* [STATED GOAL] Return each line of the listing that contains the string "Python".

======== WORKING DATA ========

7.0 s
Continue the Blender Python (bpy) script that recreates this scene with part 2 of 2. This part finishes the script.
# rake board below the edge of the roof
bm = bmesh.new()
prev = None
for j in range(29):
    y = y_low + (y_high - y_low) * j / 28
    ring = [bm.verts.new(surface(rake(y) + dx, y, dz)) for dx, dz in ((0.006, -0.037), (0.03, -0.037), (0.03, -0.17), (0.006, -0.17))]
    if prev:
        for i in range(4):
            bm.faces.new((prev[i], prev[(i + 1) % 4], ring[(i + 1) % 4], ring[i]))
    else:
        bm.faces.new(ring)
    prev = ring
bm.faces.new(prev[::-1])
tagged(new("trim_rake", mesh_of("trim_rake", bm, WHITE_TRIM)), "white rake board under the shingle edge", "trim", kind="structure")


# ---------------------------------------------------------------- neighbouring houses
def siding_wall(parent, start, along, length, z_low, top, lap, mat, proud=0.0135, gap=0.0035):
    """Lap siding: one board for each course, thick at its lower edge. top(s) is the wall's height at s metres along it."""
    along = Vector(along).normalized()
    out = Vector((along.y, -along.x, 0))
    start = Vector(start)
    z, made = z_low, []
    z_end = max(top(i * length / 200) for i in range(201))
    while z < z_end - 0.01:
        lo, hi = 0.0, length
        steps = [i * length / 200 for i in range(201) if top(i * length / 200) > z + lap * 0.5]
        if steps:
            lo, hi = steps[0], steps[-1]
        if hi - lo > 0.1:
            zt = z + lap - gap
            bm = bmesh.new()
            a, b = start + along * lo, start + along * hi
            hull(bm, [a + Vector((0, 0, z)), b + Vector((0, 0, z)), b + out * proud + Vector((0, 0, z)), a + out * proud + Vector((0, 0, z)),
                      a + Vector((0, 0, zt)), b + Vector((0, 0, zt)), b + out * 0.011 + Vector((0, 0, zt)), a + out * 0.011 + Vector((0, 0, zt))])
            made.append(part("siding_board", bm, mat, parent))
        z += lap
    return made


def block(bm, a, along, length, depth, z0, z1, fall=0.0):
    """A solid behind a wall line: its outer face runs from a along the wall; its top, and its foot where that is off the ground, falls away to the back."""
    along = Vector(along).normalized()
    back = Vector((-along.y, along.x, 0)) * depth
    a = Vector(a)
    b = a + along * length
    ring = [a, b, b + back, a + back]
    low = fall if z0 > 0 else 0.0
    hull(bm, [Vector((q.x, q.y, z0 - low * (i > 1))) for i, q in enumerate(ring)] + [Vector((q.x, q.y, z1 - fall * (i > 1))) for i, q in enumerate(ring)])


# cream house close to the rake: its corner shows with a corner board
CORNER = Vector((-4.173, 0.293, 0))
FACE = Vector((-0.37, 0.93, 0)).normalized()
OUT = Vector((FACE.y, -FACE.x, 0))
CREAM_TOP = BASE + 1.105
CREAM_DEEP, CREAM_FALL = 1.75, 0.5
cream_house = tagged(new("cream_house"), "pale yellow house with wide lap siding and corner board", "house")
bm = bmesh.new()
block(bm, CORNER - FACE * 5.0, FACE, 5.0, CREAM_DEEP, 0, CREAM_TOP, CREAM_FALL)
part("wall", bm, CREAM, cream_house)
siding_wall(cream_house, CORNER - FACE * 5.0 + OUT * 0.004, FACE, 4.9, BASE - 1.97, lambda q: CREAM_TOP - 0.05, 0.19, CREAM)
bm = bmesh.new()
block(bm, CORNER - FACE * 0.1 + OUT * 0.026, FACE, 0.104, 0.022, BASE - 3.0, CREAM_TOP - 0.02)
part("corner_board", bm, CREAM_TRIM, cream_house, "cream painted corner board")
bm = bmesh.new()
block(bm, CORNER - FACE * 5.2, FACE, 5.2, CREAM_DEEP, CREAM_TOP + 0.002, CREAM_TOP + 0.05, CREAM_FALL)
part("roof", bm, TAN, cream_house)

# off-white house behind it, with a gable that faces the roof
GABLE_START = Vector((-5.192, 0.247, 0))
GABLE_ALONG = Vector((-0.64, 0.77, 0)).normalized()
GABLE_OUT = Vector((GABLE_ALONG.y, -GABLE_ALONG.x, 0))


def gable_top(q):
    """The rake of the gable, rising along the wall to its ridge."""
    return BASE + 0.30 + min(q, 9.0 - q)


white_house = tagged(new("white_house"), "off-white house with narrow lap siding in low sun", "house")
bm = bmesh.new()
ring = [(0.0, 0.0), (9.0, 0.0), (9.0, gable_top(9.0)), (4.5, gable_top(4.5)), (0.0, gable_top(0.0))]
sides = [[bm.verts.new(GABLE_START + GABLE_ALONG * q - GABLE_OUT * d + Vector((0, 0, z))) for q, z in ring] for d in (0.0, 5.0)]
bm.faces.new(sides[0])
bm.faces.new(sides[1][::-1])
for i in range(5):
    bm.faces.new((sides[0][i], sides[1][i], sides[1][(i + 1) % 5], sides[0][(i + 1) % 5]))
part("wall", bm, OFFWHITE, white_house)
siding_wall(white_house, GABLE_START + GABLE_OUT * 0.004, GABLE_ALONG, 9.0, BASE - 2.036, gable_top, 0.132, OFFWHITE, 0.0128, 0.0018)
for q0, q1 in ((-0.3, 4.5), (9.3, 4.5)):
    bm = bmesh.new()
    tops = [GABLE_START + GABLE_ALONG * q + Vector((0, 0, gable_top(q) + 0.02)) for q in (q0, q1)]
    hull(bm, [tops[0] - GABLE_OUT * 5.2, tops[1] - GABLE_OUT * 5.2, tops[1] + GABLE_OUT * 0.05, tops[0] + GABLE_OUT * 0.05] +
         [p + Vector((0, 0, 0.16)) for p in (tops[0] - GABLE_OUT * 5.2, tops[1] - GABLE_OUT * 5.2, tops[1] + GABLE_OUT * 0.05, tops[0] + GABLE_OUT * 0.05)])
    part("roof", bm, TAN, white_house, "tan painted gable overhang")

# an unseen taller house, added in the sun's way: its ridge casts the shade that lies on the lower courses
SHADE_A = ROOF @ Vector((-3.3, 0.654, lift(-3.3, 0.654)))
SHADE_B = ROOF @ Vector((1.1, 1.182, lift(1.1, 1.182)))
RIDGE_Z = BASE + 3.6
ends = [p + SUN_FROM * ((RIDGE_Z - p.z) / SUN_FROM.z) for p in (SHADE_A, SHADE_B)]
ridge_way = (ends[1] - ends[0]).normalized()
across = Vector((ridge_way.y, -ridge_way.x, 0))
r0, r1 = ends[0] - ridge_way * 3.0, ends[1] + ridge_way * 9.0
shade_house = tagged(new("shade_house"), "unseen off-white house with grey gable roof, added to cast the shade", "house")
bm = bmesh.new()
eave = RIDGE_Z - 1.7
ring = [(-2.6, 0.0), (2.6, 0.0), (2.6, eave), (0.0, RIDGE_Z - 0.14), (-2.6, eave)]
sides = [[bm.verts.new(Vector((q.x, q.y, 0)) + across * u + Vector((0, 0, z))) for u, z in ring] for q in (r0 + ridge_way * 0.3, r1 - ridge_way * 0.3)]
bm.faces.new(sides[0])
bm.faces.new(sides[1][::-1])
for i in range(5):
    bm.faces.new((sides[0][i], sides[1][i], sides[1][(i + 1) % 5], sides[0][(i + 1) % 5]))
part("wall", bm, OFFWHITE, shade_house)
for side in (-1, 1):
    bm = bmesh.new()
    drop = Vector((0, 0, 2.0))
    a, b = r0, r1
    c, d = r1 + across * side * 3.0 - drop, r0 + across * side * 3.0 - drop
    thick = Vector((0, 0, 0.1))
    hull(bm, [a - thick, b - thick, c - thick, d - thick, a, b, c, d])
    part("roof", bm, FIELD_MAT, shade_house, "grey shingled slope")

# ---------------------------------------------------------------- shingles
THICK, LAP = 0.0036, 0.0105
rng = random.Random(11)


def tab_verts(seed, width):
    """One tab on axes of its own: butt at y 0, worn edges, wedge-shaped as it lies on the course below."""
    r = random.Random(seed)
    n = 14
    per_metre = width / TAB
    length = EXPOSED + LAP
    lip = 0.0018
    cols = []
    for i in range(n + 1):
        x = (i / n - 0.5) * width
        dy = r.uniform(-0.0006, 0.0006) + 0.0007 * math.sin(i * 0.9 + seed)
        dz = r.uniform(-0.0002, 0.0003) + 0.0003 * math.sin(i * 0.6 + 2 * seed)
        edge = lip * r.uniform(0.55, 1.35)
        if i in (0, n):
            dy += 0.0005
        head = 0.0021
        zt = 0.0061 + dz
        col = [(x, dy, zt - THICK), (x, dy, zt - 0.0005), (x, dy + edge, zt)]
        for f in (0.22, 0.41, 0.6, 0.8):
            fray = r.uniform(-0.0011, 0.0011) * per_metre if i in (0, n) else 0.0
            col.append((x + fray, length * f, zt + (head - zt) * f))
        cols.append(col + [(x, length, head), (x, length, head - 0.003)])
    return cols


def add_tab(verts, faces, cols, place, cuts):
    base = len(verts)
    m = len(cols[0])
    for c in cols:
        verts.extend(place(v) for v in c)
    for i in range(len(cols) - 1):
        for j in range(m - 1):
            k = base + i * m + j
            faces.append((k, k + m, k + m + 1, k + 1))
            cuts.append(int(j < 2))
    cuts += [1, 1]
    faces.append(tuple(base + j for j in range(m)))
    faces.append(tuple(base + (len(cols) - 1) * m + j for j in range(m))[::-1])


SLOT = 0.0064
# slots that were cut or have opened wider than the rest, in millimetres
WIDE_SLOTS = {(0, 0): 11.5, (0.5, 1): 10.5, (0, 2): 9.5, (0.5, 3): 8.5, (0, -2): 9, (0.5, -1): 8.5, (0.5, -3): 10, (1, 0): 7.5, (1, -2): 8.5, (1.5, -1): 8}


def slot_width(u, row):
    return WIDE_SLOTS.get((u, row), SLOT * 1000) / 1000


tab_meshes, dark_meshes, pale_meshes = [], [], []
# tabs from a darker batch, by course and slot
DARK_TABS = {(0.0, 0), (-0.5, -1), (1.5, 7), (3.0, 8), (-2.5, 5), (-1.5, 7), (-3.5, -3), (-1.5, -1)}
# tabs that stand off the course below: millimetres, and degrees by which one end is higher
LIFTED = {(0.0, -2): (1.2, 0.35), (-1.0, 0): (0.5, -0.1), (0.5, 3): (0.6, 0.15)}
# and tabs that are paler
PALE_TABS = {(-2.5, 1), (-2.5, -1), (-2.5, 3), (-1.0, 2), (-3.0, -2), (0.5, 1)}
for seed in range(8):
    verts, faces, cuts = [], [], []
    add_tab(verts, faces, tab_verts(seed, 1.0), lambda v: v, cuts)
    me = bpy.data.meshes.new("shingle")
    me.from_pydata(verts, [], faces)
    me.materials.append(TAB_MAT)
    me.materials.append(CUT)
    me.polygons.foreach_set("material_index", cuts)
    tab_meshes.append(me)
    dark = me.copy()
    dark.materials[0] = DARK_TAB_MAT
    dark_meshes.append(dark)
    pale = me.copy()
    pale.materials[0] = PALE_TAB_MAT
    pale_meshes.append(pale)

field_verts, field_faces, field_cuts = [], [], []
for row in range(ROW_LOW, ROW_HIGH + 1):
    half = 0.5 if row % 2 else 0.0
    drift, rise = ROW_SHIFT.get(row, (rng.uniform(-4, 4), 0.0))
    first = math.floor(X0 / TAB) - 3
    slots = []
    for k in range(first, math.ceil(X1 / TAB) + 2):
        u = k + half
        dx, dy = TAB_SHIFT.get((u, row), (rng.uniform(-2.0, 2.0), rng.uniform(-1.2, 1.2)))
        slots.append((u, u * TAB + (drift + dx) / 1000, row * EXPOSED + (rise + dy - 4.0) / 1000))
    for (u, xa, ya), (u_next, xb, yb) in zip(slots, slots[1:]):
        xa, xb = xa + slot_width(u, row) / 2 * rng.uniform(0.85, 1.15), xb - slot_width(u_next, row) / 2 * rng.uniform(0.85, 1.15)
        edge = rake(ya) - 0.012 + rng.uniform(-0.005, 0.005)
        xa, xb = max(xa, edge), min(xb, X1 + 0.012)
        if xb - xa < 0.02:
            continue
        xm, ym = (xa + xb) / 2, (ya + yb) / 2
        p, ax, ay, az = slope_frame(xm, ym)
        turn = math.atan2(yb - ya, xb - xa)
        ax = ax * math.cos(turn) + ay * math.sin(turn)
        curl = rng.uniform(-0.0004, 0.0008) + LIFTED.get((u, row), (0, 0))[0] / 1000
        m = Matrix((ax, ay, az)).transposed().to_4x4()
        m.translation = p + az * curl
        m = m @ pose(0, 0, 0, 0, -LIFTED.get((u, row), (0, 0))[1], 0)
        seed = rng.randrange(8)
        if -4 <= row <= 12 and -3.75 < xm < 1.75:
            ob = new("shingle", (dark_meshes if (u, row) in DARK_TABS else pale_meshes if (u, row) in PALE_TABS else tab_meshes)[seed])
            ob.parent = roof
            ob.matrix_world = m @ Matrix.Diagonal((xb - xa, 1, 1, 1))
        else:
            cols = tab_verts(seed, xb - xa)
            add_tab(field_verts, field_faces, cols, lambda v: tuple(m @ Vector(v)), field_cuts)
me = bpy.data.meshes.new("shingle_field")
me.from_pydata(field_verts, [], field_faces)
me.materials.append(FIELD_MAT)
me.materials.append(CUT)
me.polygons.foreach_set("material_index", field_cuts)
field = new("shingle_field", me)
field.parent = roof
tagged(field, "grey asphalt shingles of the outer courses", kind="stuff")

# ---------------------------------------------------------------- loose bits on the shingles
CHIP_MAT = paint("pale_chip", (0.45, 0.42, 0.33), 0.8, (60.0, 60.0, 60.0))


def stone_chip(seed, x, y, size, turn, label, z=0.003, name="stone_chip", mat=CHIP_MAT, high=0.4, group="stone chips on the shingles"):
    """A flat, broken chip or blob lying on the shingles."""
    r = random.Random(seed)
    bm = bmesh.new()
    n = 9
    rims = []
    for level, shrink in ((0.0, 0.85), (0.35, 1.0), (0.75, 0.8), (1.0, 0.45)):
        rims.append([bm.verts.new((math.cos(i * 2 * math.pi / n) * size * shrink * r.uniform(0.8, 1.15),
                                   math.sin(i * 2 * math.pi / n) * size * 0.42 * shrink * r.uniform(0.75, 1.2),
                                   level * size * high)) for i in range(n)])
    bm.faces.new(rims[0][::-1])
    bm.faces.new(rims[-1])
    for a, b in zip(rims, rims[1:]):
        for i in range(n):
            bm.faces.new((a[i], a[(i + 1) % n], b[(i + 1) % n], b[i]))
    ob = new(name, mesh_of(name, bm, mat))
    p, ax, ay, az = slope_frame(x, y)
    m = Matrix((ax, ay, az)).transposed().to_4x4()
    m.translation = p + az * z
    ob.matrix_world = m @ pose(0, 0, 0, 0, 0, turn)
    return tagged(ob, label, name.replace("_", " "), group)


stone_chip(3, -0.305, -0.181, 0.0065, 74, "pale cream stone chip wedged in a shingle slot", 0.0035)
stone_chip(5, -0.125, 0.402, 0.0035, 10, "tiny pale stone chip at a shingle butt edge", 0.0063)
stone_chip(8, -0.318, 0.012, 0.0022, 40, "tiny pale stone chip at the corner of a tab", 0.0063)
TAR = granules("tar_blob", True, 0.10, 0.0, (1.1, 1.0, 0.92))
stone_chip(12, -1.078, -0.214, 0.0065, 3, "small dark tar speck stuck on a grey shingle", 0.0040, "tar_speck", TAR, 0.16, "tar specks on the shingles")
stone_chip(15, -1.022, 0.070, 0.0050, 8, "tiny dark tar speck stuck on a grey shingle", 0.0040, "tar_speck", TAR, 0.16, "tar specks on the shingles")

========
======== WORKING DATA ========

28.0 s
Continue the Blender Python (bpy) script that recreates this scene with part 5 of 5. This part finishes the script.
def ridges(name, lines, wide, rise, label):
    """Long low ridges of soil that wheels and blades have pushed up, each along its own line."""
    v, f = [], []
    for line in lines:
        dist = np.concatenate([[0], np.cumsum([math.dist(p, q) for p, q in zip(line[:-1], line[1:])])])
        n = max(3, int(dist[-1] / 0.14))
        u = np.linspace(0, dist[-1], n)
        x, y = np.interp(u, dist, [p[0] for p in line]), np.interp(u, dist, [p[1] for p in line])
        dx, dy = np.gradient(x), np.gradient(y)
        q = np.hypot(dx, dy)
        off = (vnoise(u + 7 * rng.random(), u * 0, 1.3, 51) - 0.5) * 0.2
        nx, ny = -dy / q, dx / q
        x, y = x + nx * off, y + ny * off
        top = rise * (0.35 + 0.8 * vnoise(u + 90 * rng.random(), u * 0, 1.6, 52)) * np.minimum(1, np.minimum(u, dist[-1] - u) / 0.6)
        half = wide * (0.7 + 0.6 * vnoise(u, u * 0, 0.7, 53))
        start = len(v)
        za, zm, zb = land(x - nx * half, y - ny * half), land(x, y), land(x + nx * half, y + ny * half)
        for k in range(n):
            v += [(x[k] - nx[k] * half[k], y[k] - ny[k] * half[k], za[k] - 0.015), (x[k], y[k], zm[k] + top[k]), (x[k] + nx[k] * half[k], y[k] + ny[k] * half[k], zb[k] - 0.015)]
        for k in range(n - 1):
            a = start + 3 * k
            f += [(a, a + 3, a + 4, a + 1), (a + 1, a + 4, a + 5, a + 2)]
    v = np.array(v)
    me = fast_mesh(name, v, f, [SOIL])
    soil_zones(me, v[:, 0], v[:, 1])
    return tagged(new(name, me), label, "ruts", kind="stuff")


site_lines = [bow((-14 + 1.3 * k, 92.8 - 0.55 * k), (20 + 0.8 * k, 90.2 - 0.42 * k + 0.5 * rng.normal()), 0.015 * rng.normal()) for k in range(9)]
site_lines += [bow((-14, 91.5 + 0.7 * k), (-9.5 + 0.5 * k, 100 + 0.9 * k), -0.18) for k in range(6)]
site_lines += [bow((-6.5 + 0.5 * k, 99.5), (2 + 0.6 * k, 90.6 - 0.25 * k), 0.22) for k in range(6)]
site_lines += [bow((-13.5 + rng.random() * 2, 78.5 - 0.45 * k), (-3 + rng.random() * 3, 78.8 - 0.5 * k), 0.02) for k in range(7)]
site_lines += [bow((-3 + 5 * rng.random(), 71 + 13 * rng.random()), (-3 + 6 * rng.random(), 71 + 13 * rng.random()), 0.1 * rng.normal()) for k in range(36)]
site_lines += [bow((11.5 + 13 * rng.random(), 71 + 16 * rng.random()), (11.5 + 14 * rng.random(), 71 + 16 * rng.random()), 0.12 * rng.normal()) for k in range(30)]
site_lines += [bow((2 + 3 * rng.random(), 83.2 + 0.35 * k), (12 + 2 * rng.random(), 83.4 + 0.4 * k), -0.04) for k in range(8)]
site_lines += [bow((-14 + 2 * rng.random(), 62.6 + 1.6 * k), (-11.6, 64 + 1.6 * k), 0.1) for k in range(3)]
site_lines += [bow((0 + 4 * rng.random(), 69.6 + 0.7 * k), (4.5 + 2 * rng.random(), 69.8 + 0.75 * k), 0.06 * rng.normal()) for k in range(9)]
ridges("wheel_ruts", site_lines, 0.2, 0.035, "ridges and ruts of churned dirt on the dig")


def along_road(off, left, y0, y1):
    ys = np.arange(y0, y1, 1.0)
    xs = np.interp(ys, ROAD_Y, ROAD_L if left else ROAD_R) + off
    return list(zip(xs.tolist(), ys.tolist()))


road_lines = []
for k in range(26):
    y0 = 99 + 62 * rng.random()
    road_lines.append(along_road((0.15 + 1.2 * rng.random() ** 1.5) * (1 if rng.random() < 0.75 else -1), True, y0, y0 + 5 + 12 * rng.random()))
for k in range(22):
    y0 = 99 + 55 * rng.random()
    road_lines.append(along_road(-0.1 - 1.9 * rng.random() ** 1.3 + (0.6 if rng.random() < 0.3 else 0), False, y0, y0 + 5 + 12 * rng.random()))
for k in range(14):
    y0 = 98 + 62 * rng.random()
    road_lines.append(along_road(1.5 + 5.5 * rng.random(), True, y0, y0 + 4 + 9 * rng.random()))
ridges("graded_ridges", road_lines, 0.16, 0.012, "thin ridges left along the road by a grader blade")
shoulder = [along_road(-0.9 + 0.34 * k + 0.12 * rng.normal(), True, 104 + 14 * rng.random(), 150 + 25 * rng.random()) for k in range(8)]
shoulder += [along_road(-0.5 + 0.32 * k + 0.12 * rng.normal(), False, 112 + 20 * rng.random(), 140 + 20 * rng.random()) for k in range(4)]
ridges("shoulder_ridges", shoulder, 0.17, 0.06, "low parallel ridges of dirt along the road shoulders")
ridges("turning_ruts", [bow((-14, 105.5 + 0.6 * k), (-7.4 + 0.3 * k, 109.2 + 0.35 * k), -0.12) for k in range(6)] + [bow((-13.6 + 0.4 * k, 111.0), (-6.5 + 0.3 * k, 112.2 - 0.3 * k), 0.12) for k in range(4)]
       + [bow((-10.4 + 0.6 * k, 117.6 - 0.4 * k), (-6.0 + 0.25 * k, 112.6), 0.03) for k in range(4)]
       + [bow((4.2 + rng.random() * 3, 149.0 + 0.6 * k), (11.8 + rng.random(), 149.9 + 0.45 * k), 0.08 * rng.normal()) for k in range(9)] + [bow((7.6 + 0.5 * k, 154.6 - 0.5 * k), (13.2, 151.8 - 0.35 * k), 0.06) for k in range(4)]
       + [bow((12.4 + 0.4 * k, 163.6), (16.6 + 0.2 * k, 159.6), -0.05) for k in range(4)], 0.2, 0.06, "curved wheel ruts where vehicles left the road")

========

* [SOLUTION FOR THIS PROBLEM]
Continue the Blender Python (bpy) script that recreates this scene with part 2 of 2. This part finishes the script.
Continue the Blender Python (bpy) script that recreates this scene with part 5 of 5. This part finishes the script.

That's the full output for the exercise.